I keep re-reading these pages because there is so much there. So much! I can read over it in 5 minutes and say to myself, yes of course all these things are important. But do I really feel them and live them? Am I really taking the time to integrate them daily into my life? I agree that I should do all these things to live a more relaxed peaceful life, but the truth is I don’t do them. I am a results driven person, I don’t conserve my vital energy, I am not respectful to myself on occasion, and I am overly attached to what others think of me.
I can’t read these few pages and change instantly. I have made so many changes in the past year but so many of those changes were about unwinding and getting away from a toxic situation and rebuilding my self esteem. They weren’t about how I want to live the rest of my life. So what do I want?

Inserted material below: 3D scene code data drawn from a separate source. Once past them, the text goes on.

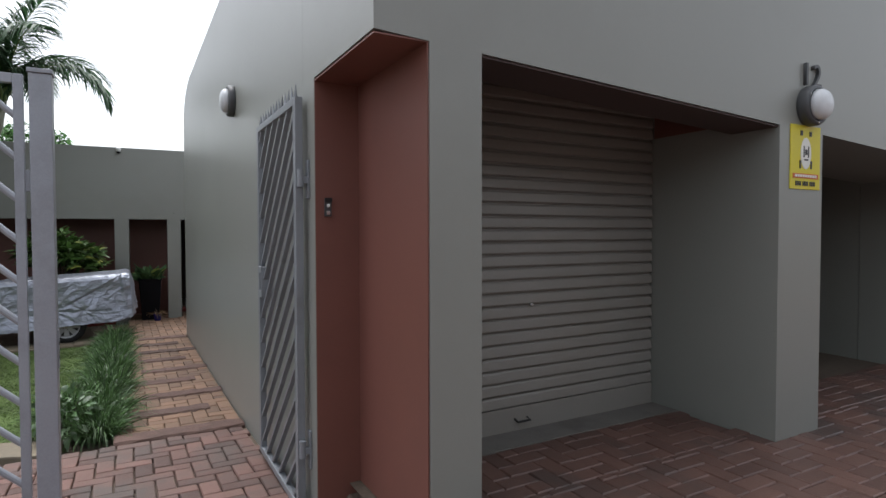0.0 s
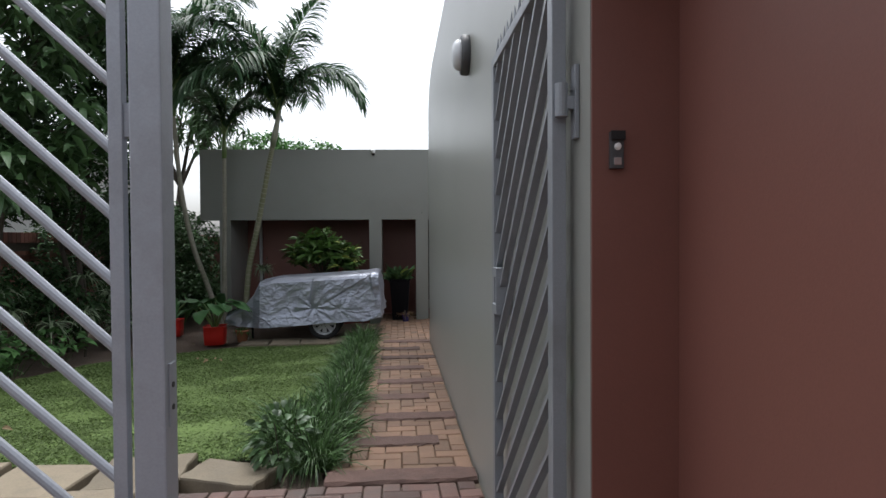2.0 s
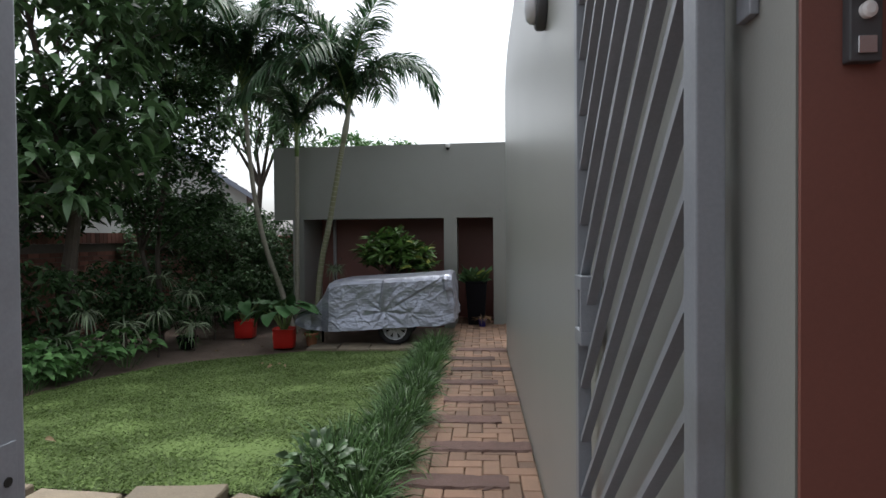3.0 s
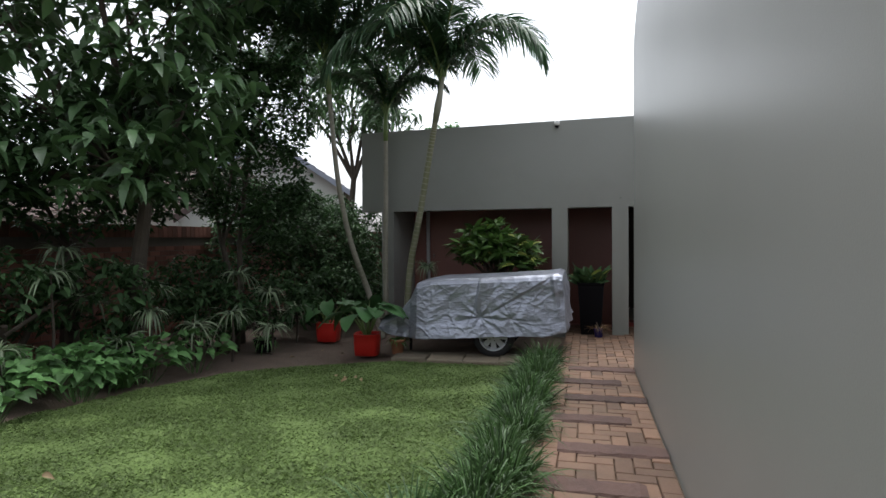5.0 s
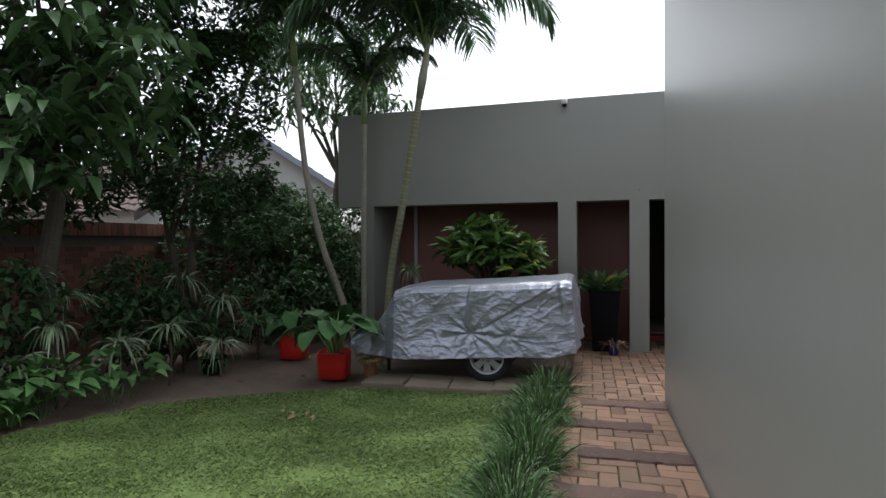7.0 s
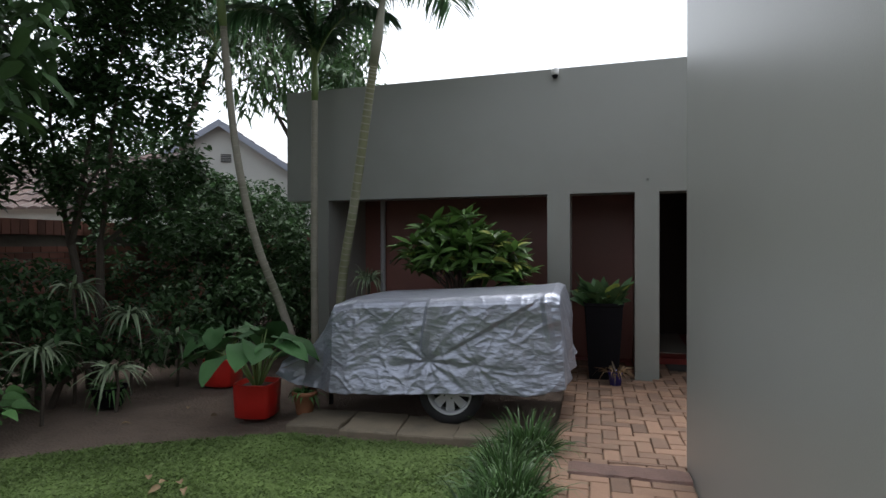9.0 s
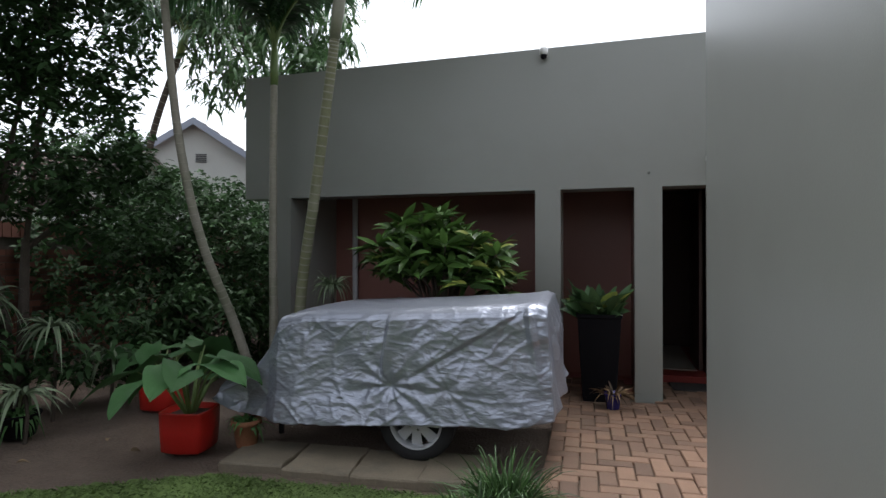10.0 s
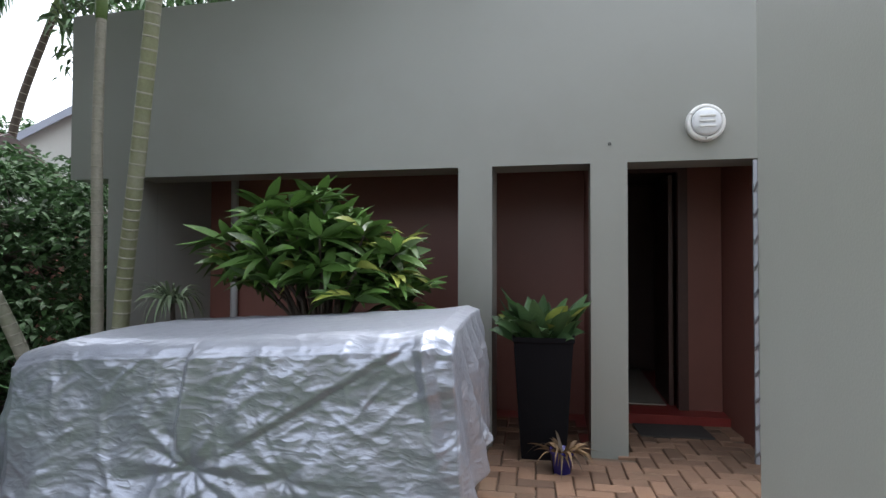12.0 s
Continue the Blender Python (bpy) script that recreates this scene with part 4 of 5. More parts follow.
croton()
tub = thing("black_plant_tub", "round black plant tub behind the trailer", "planter", at=(-1.1, 12.5, 0.03))
part("bowl", lathe([(0.2, 0), (0.21, 0.01), (0.26, 0.42), (0.28, 0.43), (0.28, 0.46), (0.25, 0.46), (0.24, 0.42)], 32), BLACKPOT, tub, smooth=True)
part("soil", lathe([(0.24, 0.4), (0.24, 0.415), (0.1, 0.43)], 24), SOIL, tub)
strap_plant("spider_plant", (-2.26, 12.66, 1.1), "pale striped spider plant on a stem by the veranda pillar", 70, 0.44, 0.026, LEAF_STRIPE, 14, rise=1.4, droop=0.7, shape="blade")
stem = thing("plant_stand_stem", "slender woody stem carrying a spider plant", "plant stem", at=(-2.26, 12.66, -0.03))
part("trunk", tube([(0, 0, 0), (0.02, 0.01, 0.5), (0, 0, 1.12)], [0.025, 0.02, 0.016], 8), BARK, stem)
clay = thing("terracotta_pot", "worn terracotta pot beside the trailer drawbar", "plant pot", at=(-2.28, 11.18, -0.02))
part("bowl", lathe([(0.07, 0), (0.075, 0.01), (0.1, 0.17), (0.115, 0.175), (0.115, 0.21), (0.098, 0.21), (0.09, 0.17)], 28), TERRACOTTA, clay, smooth=True)
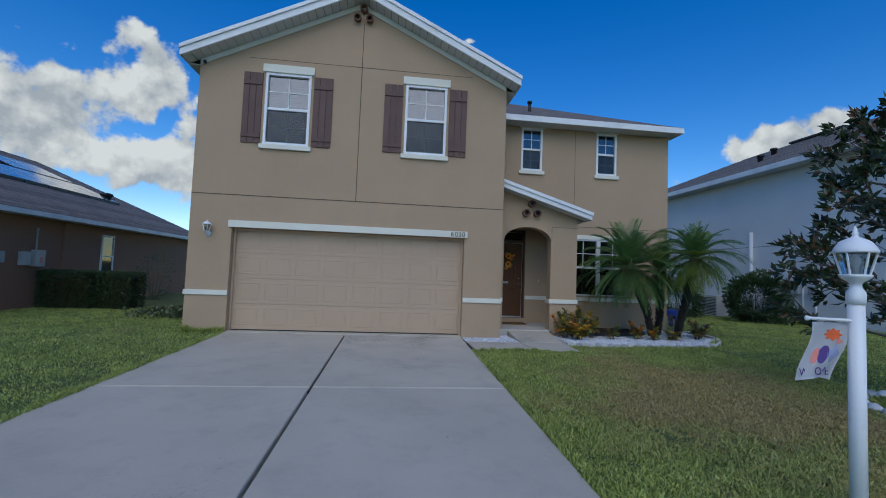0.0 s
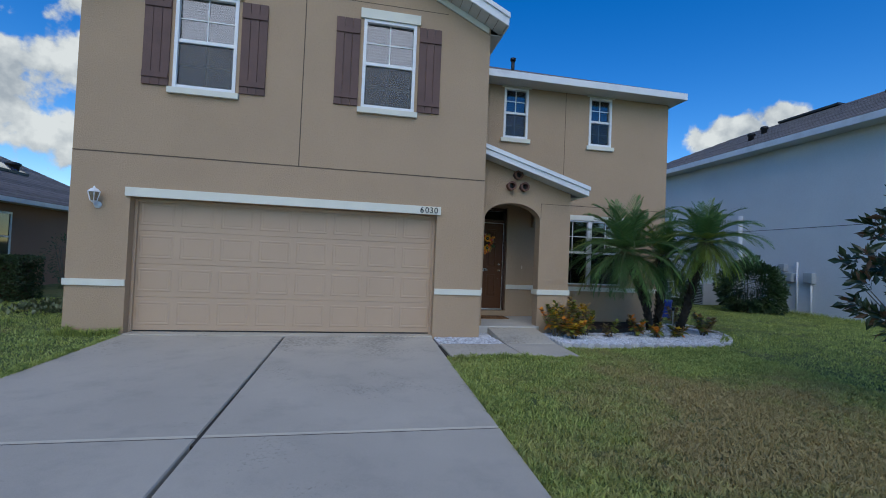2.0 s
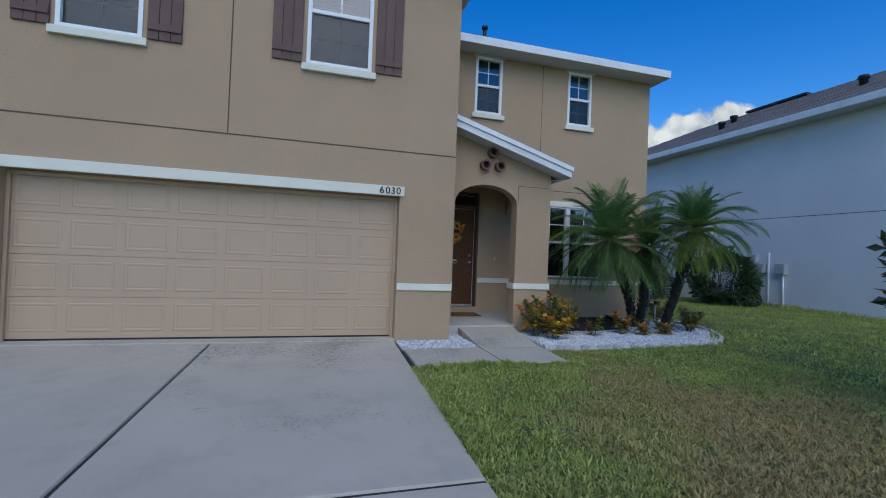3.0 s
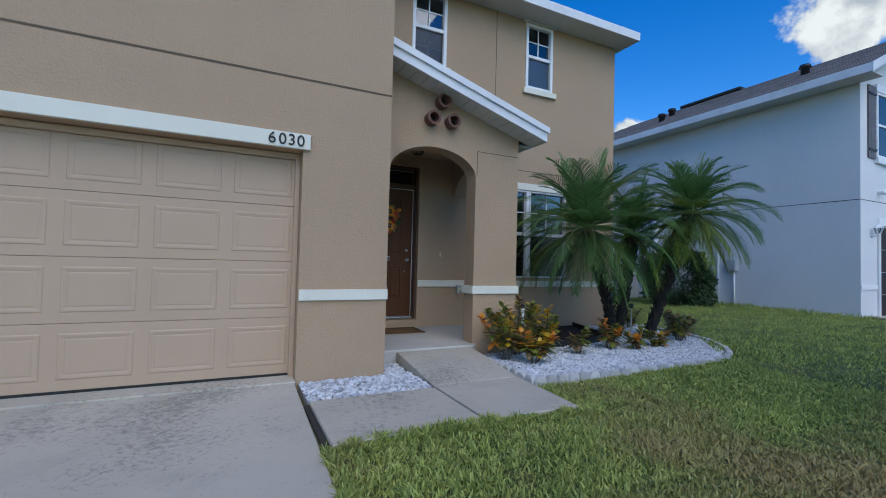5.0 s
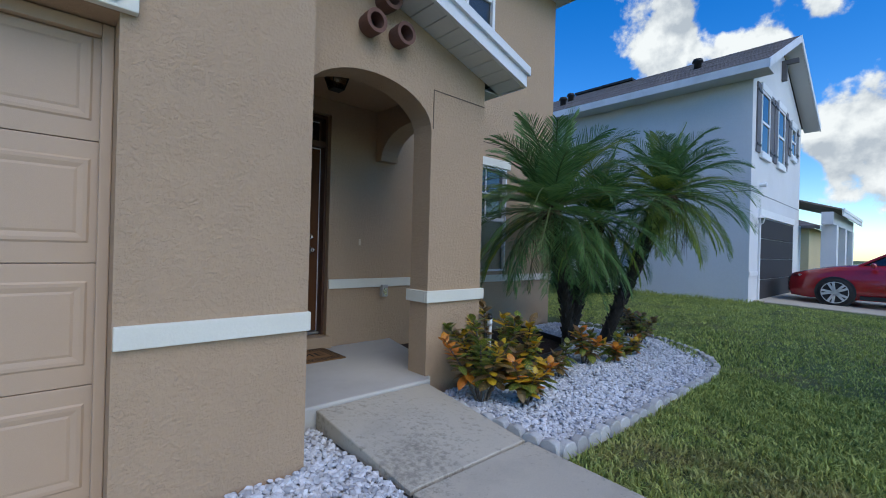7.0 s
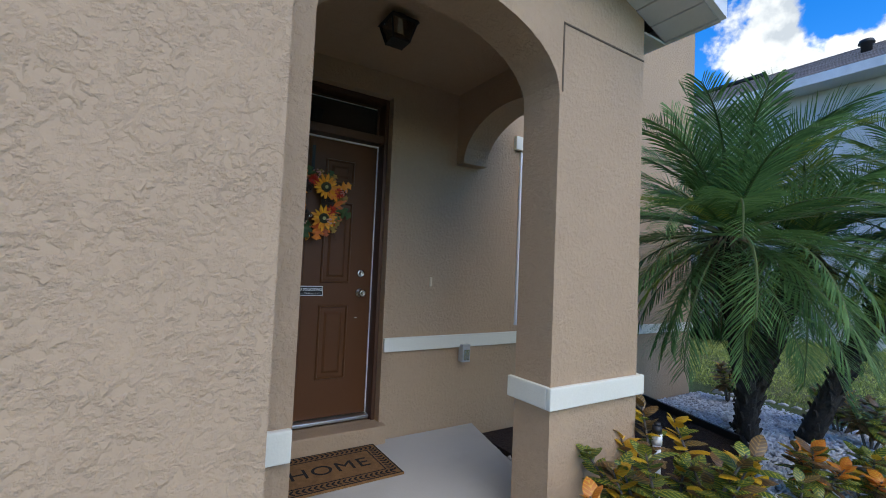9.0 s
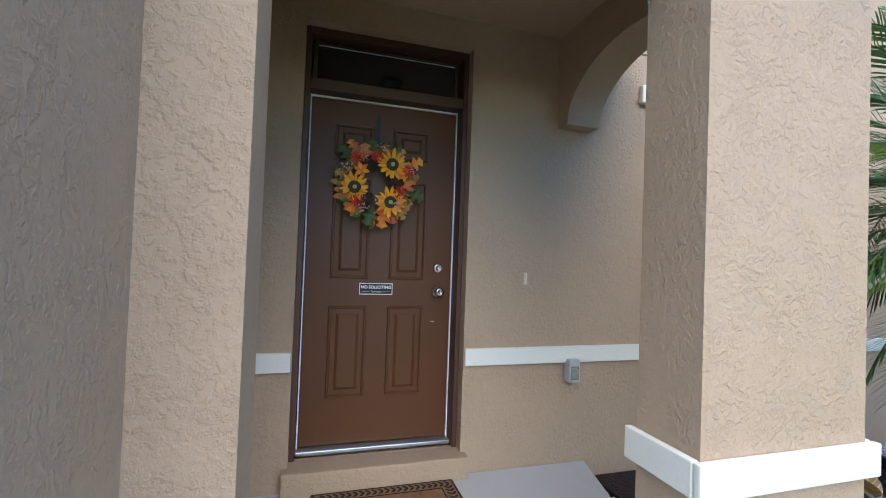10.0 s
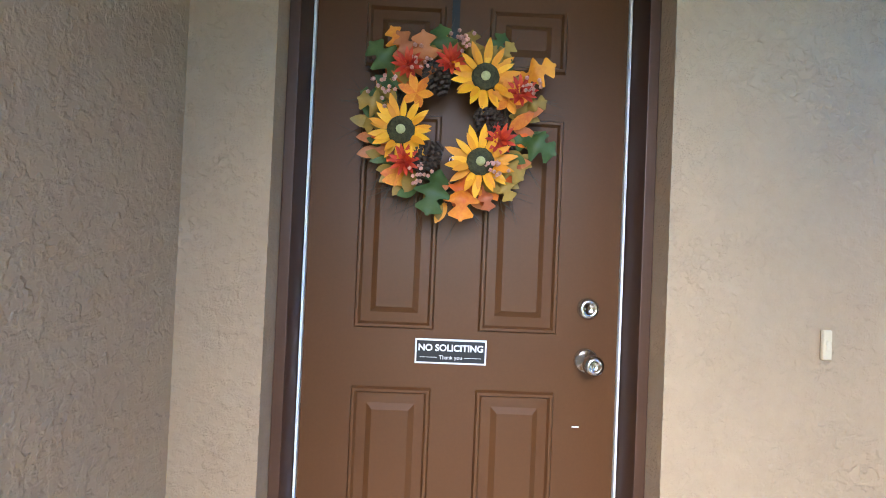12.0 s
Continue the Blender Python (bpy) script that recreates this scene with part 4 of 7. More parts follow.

I want to be kind to myself and others, I want to share my truth and bond with other people that understand where I am coming from, I want to have deep relationships of honesty that change who I am for the positive. I know Meditation is just the beginning of these changes, and I know I can’t change overnight. But knowing the things I have accomplished this past year gives me confidence. I have the power to create a new peaceful space for myself, make new friends that understand my struggle and accept me, and date men that appreciate what I have to offer.
I can’t change the past no matter how many tears I shed, I can’t predict the future no matter how many planners I fill out with long ‘to-do’ lists, I can only try and integrate those few pages of my yoga meditation book into my life a little each day. Just like sitting in my current peaceful space took years to become reality, so my future present moment depends on what I do today!